** Data segment **
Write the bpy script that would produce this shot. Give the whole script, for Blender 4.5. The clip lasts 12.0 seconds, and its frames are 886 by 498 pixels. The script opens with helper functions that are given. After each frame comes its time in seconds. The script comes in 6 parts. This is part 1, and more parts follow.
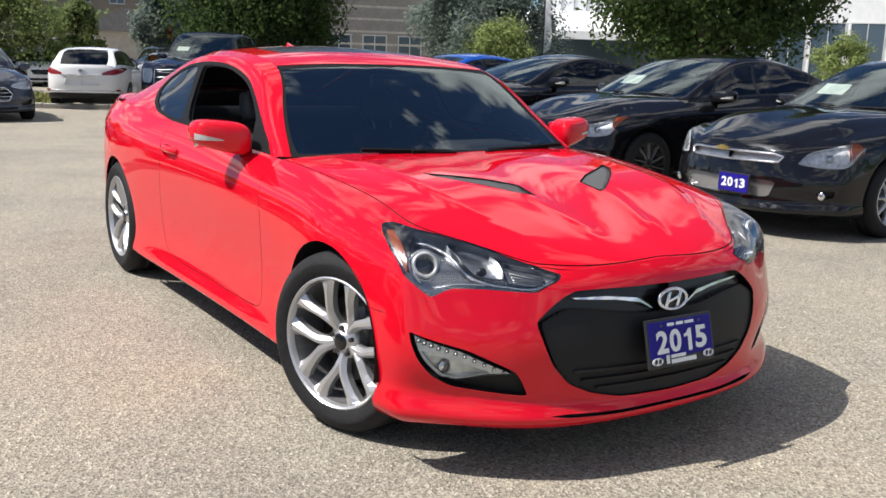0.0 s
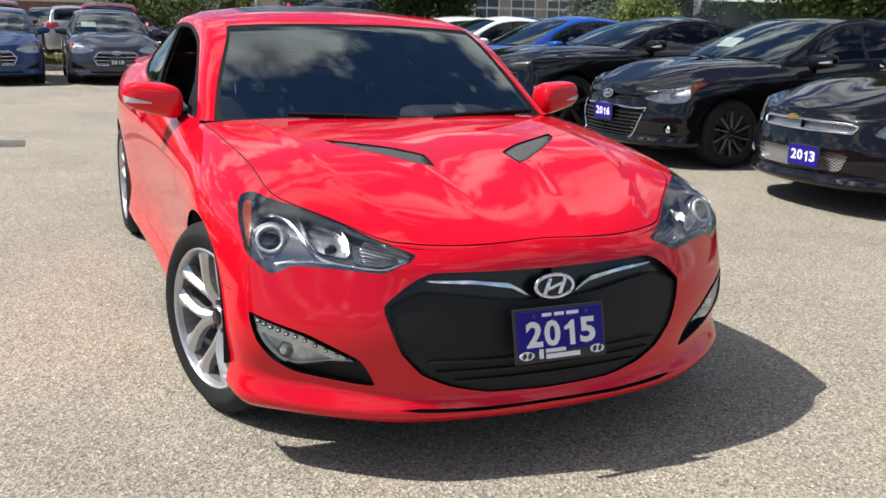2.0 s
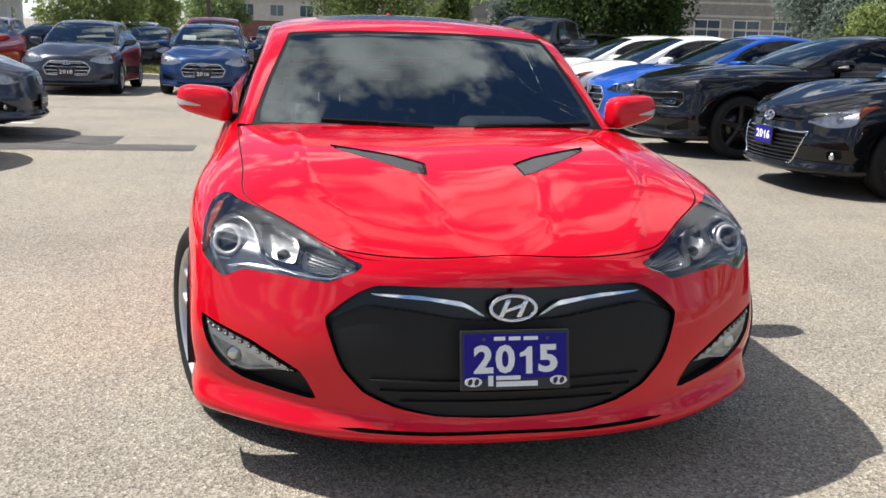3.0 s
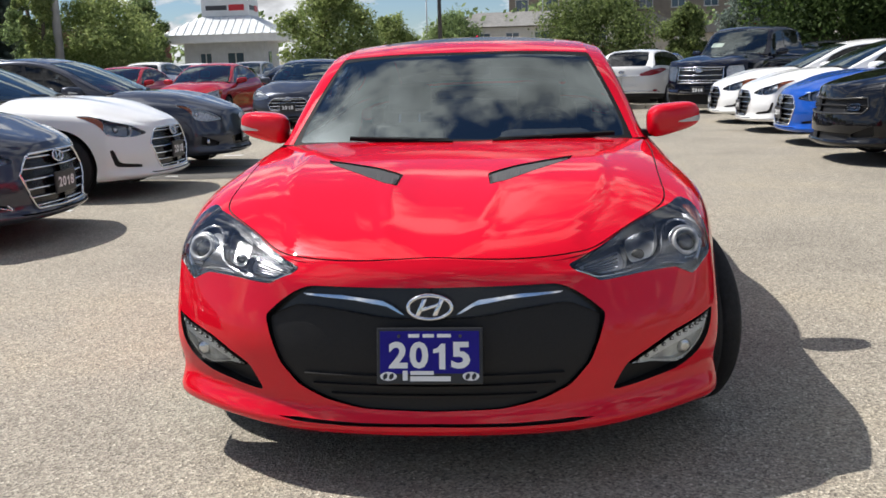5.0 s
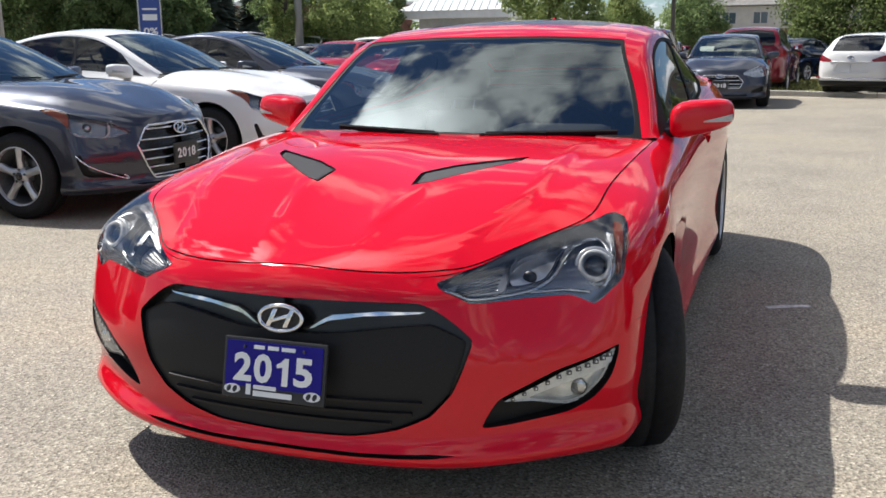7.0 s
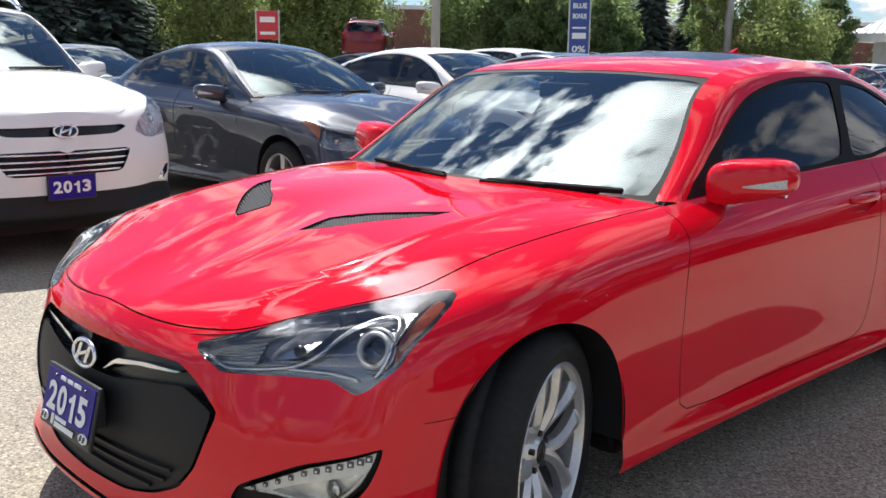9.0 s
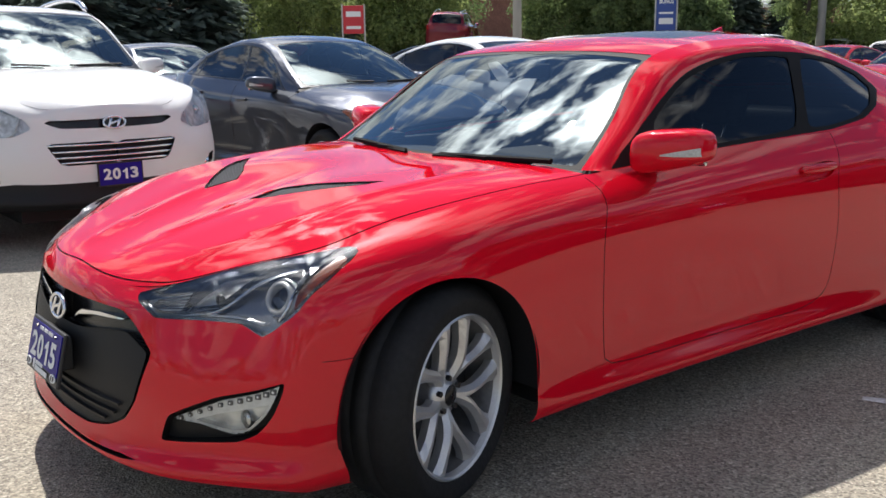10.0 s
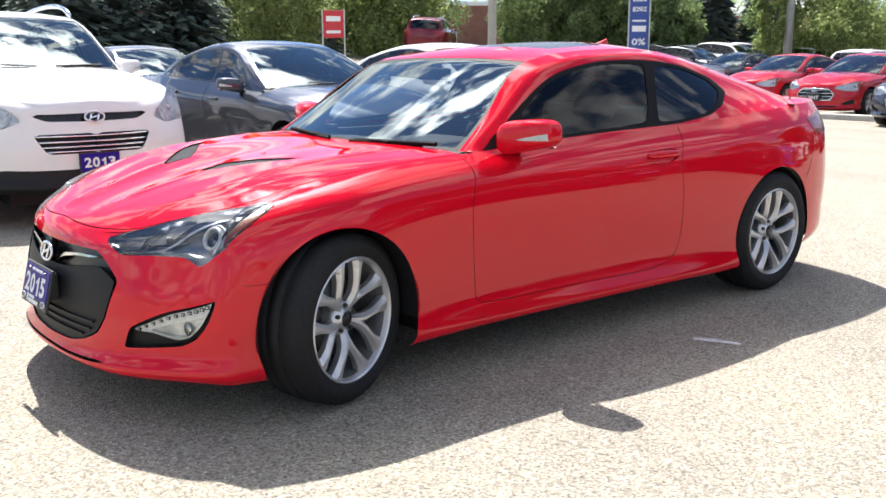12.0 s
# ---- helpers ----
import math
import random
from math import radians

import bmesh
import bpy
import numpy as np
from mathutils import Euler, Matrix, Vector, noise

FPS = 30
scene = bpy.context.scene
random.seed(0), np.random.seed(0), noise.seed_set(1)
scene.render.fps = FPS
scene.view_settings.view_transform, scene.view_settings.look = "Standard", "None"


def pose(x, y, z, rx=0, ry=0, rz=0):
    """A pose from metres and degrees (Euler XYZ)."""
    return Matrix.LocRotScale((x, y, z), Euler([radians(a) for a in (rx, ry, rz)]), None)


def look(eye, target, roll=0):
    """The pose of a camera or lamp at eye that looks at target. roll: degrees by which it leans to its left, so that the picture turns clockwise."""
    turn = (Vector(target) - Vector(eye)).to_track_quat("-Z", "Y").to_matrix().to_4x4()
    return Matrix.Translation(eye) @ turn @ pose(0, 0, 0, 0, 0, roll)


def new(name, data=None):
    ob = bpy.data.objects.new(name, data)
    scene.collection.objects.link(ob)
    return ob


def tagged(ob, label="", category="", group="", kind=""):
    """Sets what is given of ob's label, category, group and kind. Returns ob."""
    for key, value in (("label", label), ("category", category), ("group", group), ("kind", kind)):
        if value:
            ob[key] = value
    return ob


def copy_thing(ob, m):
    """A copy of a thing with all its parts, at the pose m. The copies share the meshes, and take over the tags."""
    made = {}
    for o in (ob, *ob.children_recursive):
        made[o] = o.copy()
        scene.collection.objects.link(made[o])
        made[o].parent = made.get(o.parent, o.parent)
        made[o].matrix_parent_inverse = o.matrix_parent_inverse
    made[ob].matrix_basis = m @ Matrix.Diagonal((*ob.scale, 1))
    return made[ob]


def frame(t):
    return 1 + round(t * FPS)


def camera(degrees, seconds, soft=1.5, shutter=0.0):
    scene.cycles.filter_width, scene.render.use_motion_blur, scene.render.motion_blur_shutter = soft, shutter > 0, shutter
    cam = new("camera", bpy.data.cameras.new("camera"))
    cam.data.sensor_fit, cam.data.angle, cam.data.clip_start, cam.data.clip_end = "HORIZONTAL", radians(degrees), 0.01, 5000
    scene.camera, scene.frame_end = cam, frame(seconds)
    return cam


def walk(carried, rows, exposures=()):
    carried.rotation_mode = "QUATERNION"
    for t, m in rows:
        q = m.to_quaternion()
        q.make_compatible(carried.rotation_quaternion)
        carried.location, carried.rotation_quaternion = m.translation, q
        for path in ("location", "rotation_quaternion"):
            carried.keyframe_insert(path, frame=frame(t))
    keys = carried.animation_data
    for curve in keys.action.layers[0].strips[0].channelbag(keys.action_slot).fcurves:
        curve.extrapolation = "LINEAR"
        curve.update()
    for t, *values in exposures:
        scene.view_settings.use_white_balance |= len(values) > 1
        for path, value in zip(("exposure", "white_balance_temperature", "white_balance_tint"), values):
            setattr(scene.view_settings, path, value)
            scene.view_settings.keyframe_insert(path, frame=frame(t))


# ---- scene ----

** To do **
Repeat the lines of the listing above verbatim, beginning at its first line and ending at the line containing "return 1 + round(t * FPS)", which is included. Omit pictures.

** Result **
Write the bpy script that would produce this shot. Give the whole script, for Blender 4.5. The clip lasts 12.0 seconds, and its frames are 886 by 498 pixels. The script opens with helper functions that are given. After each frame comes its time in seconds. The script comes in 6 parts. This is part 1, and more parts follow.
0.0 s
2.0 s
3.0 s
5.0 s
7.0 s
9.0 s
10.0 s
12.0 s
# ---- helpers ----
import math
import random
from math import radians

import bmesh
import bpy
import numpy as np
from mathutils import Euler, Matrix, Vector, noise

FPS = 30
scene = bpy.context.scene
random.seed(0), np.random.seed(0), noise.seed_set(1)
scene.render.fps = FPS
scene.view_settings.view_transform, scene.view_settings.look = "Standard", "None"


def pose(x, y, z, rx=0, ry=0, rz=0):
    """A pose from metres and degrees (Euler XYZ)."""
    return Matrix.LocRotScale((x, y, z), Euler([radians(a) for a in (rx, ry, rz)]), None)


def look(eye, target, roll=0):
    """The pose of a camera or lamp at eye that looks at target. roll: degrees by which it leans to its left, so that the picture turns clockwise."""
    turn = (Vector(target) - Vector(eye)).to_track_quat("-Z", "Y").to_matrix().to_4x4()
    return Matrix.Translation(eye) @ turn @ pose(0, 0, 0, 0, 0, roll)


def new(name, data=None):
    ob = bpy.data.objects.new(name, data)
    scene.collection.objects.link(ob)
    return ob


def tagged(ob, label="", category="", group="", kind=""):
    """Sets what is given of ob's label, category, group and kind. Returns ob."""
    for key, value in (("label", label), ("category", category), ("group", group), ("kind", kind)):
        if value:
            ob[key] = value
    return ob


def copy_thing(ob, m):
    """A copy of a thing with all its parts, at the pose m. The copies share the meshes, and take over the tags."""
    made = {}
    for o in (ob, *ob.children_recursive):
        made[o] = o.copy()
        scene.collection.objects.link(made[o])
        made[o].parent = made.get(o.parent, o.parent)
        made[o].matrix_parent_inverse = o.matrix_parent_inverse
    made[ob].matrix_basis = m @ Matrix.Diagonal((*ob.scale, 1))
    return made[ob]


def frame(t):
    return 1 + round(t * FPS)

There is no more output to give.